20 April 2024

The Lessons of Israeli Missile Defense


The performance of Israeli air defenses, combined with assistance from U.S. jets and interceptors, saved countless lives on the weekend. But Iran, Russia and other adversaries are learning from each engagement and probing for weaknesses to exploit. The U.S. needs to do more to deter and protect Americans from future assaults.

It’s no small irony that President Biden is hailing the success of missile and drone defenses over Israel. In the 1980s there was no more dedicated foe of missile defense than Sen. Joe Biden. Democrats have resisted or under-financed missile defenses for decades on grounds that they’re too expensive and too easily defeated by new technology.

Progressives oppose defenses because they think vulnerability somehow makes war less likely. On nuclear arms, the Union of Concerned Scientists and others prefer the doctrine of mutual-assured destruction to being able to shoot down enemy ICBMs.

Israel’s defenses proved how wrong this view is, displaying their practical and strategic value. If the more than 300 drones and ballistic and cruise missiles had reached their targets, Mr. Biden wouldn’t be able to say, as he told Prime Minister Benjamin Netanyahu on Saturday night, “take the win.” The mass casualties would have all but guaranteed a large-scale military escalation.

The weekend success of air defenses is a tribute to Israeli strategy and decades of investment in defense technology. U.S. assistance was also crucial—an example of alliance cooperation paying off in both directions. The U.S. helped to finance Israel’s Iron Dome defense system, which evolved into a co-production agreement that also covers gaps in U.S. missile defenses. The weekend exchange shows that Israel’s defense capability is far superior to Iran’s—at least for now.

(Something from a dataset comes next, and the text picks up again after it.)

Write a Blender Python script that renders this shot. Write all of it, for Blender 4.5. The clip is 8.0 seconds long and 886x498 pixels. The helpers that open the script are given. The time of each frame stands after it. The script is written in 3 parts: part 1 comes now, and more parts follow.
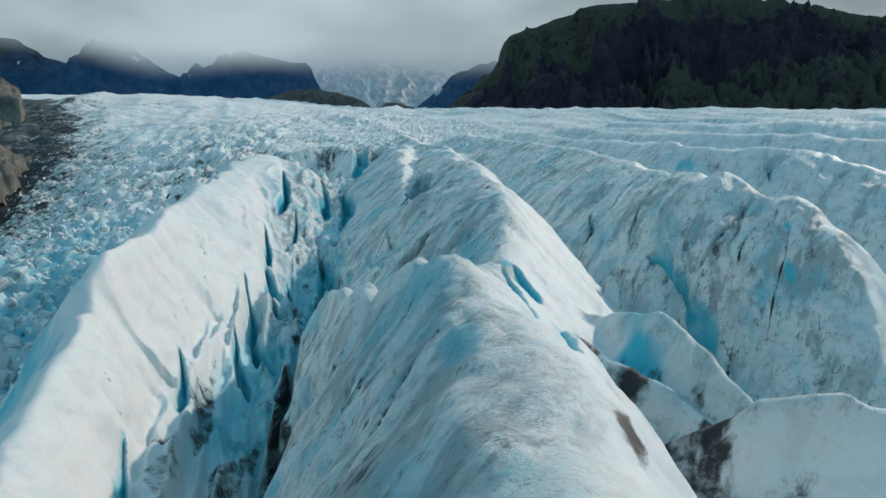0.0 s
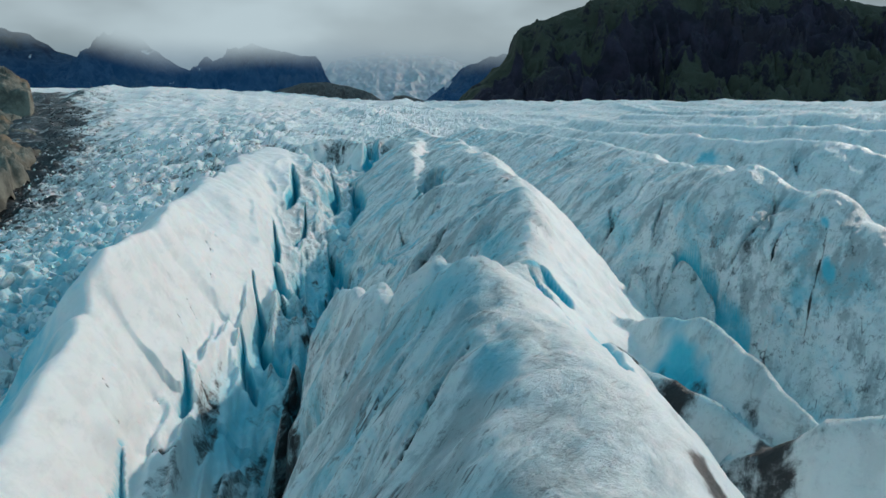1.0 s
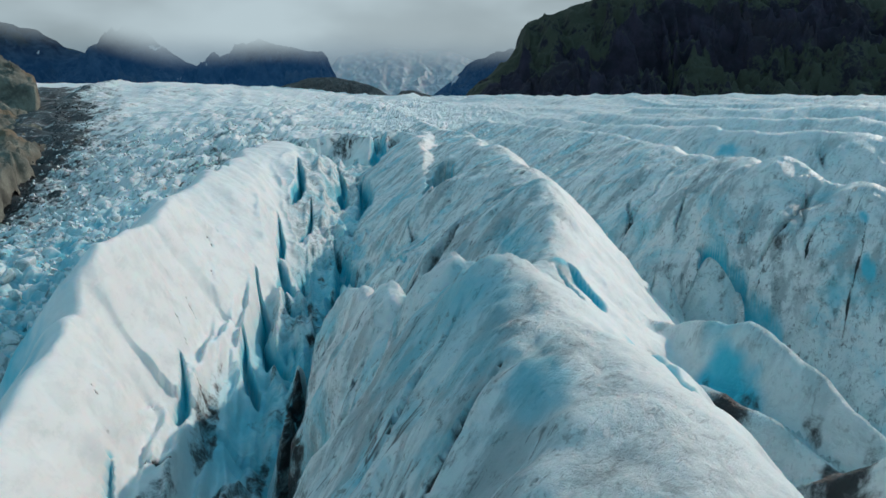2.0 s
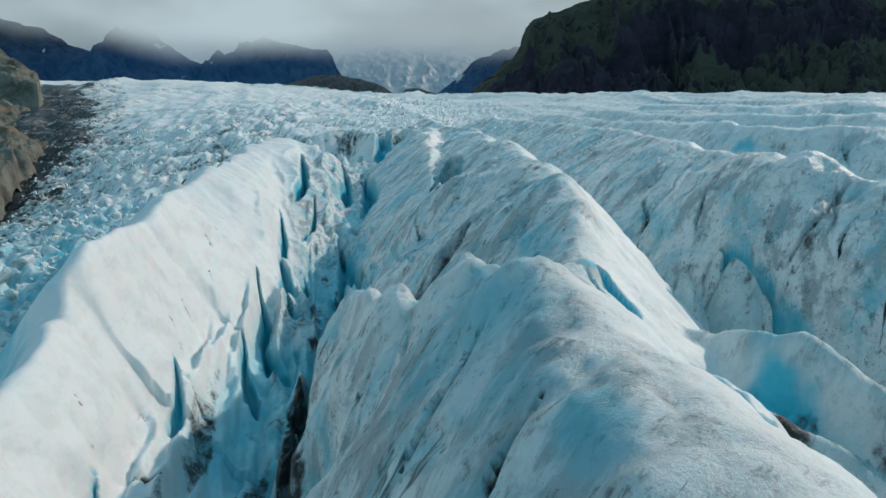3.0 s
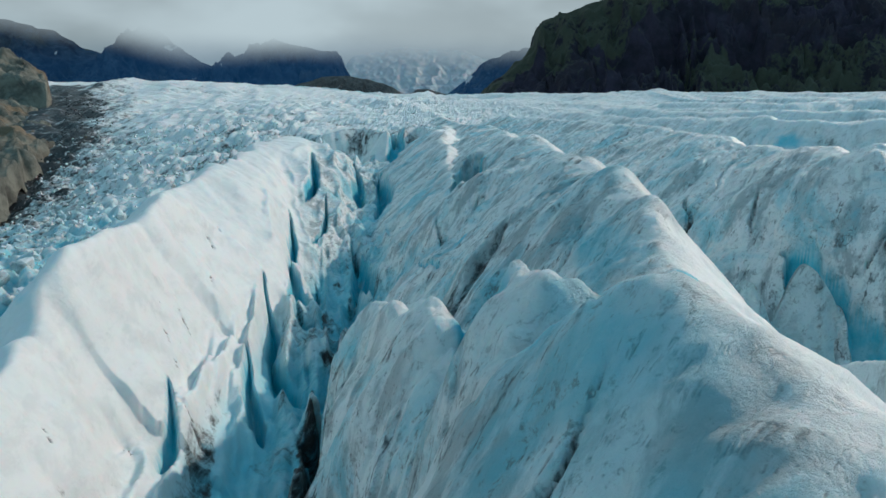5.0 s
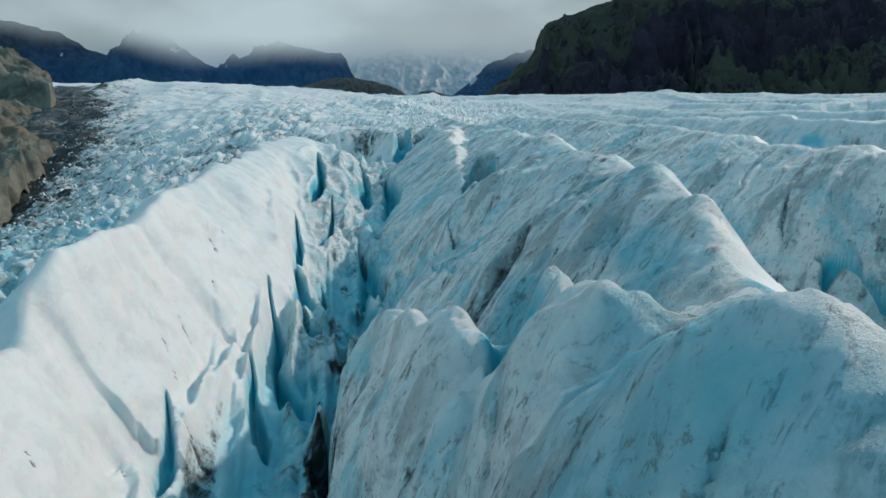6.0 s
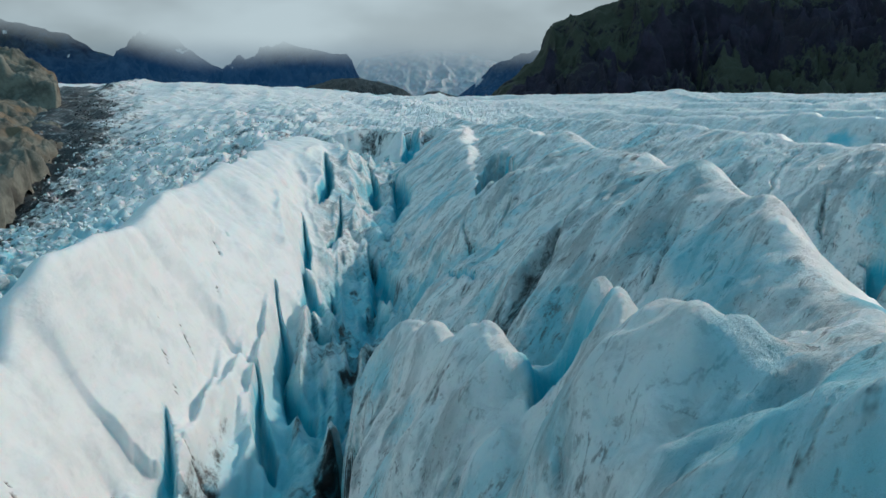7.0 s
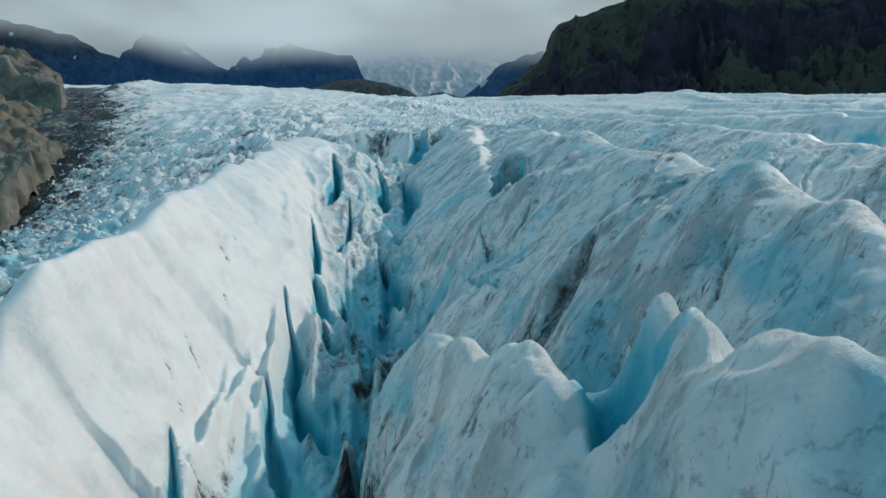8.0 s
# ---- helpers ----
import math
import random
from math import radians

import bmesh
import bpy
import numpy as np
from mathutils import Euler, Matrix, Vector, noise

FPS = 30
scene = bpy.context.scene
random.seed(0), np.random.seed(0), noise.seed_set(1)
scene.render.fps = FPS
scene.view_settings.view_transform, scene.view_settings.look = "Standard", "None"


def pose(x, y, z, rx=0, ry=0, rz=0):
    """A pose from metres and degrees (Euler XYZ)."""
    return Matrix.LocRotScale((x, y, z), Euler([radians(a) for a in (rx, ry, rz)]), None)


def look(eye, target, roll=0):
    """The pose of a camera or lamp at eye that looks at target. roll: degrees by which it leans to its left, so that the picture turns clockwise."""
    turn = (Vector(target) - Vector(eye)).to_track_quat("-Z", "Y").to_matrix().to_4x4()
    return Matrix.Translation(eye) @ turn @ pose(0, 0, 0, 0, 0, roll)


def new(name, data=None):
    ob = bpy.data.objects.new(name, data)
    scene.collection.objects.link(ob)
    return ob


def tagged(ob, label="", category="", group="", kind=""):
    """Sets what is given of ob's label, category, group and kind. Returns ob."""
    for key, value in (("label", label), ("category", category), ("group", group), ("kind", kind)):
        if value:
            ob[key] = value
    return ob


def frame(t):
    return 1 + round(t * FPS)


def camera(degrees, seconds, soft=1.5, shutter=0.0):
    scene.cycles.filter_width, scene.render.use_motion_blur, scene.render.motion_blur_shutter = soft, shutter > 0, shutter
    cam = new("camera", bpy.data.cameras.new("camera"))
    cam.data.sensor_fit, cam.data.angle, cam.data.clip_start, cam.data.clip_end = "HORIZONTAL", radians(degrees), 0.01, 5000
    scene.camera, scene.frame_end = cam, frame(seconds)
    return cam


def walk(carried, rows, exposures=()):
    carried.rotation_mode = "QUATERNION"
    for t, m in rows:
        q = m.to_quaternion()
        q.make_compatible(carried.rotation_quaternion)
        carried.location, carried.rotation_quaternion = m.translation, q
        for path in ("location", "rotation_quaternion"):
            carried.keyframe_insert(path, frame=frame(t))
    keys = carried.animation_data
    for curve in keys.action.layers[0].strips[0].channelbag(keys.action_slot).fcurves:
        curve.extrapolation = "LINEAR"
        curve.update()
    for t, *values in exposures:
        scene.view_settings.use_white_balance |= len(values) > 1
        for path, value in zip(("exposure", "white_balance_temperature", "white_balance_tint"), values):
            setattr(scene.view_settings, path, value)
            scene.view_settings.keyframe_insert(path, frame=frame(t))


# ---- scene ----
cam = camera(66.0, 8.0)
PATH = [
    (0.0, 0.000, 0.000, 16.000, 79.000, -0.000, -0.000),
    (0.5, -0.196, 0.943, 15.917, 78.713, 0.019, 0.376),
    (1.0, -0.385, 1.901, 15.803, 78.449, 0.088, 0.765),
    (1.5, -0.559, 2.917, 15.609, 78.227, 0.146, 1.090),
    (3.0, -1.041, 5.794, 15.079, 77.931, 0.168, 1.692),
    (3.5, -1.251, 6.740, 14.924, 77.912, 0.185, 1.892),
    (4.0, -1.512, 7.688, 14.756, 77.940, 0.202, 2.102),
    (4.5, -1.780, 8.642, 14.579, 77.974, 0.279, 2.277),
    (6.0, -2.659, 11.362, 14.082, 78.224, 0.191, 2.787),
    (6.5, -2.974, 12.238, 13.980, 78.234, 0.298, 2.984),
    (7.0, -3.313, 13.209, 13.839, 78.288, 0.244, 3.228),
    (7.5, -3.677, 14.049, 13.720, 78.361, 0.209, 3.421),
    (8.0, -4.055, 14.834, 13.703, 78.389, 0.272, 3.610),
]
walk(cam, [(t, pose(x, y, z, rx, ry, rz)) for t, x, y, z, rx, ry, rz in PATH], [(0.0, -0.23, 6060, 8), (8.0, -0.23, 6060, 8)])

# ---- world, sun, exposure ----
SUN_EL, SUN_AZ = radians(29), radians(40)          # height, and turn ahead of +x
sun = new("sun", bpy.data.lights.new("sun", "SUN"))
sun.data.energy, sun.data.angle, sun.data.color = 2.6, radians(1.0), (1.0, 0.81, 0.66)
sun.matrix_world = look((0, 0, 0), (-math.cos(SUN_EL) * math.cos(SUN_AZ), -math.cos(SUN_EL) * math.sin(SUN_AZ), -math.sin(SUN_EL)))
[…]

But enemies never stand still, and the West’s adversaries are adapting their methods and technology to defeat aerial defenses. One threat is overwhelming defenses with sheer numbers. Israel stood up well against Saturday’s large attack, but it had U.S. and other help. It isn’t clear that Israel could have similar success if Hezbollah unleashed its missile arsenal from Lebanon and Syria while Iran attacked from the west and the Houthis from Yemen.

There is also the question of asymmetric cost. Drones are cheap to produce and easy to transport, but they can be expensive to shoot down. They can also arrive in swarms. That’s why a middling power like Iran specializes in drone production. Iran has been a crucial drone supplier to Russia, which deploys them to deadly effect in Ukraine. Azerbaijan’s drone swarms made the difference last year in its war with Armenia.

Kyiv has built its own drone production line and has bought Turkish drones. But the West will need to innovate to counter the problem of having to shoot down drones with interceptors that are a hundred times more expensive. The U.S. military is experimenting with promising technologies such as high-powered microwave weapons.

Iran’s attack also puts into focus, or at least it should, the shortfall in U.S. interceptor production. The U.S. stockpile is thin, and the Biden Administration had to ask Japan to transfer some of its Patriots so the U.S. could maintain enough for its defenses.

The Senate aid bill for Ukraine, Israel and the Pacific includes money to grow production of the most advanced Patriot interceptor to 650 a year from 550 now. But only 650? The U.S. could exhaust a year’s worth of production in mere weeks of intense fighting, and that figure is insufficient for the growing missile threats around the world.

The U.S. military needs to field new technology rapidly while also shifting closer to a wartime footing to produce more current munitions, including the Standard Missile that handles air defense on U.S. Navy destroyers. That means U.S. defense budgets will have to increase. Saturday night’s events are a lesson in why the U.S. never wants to be low on ammunition to defend itself.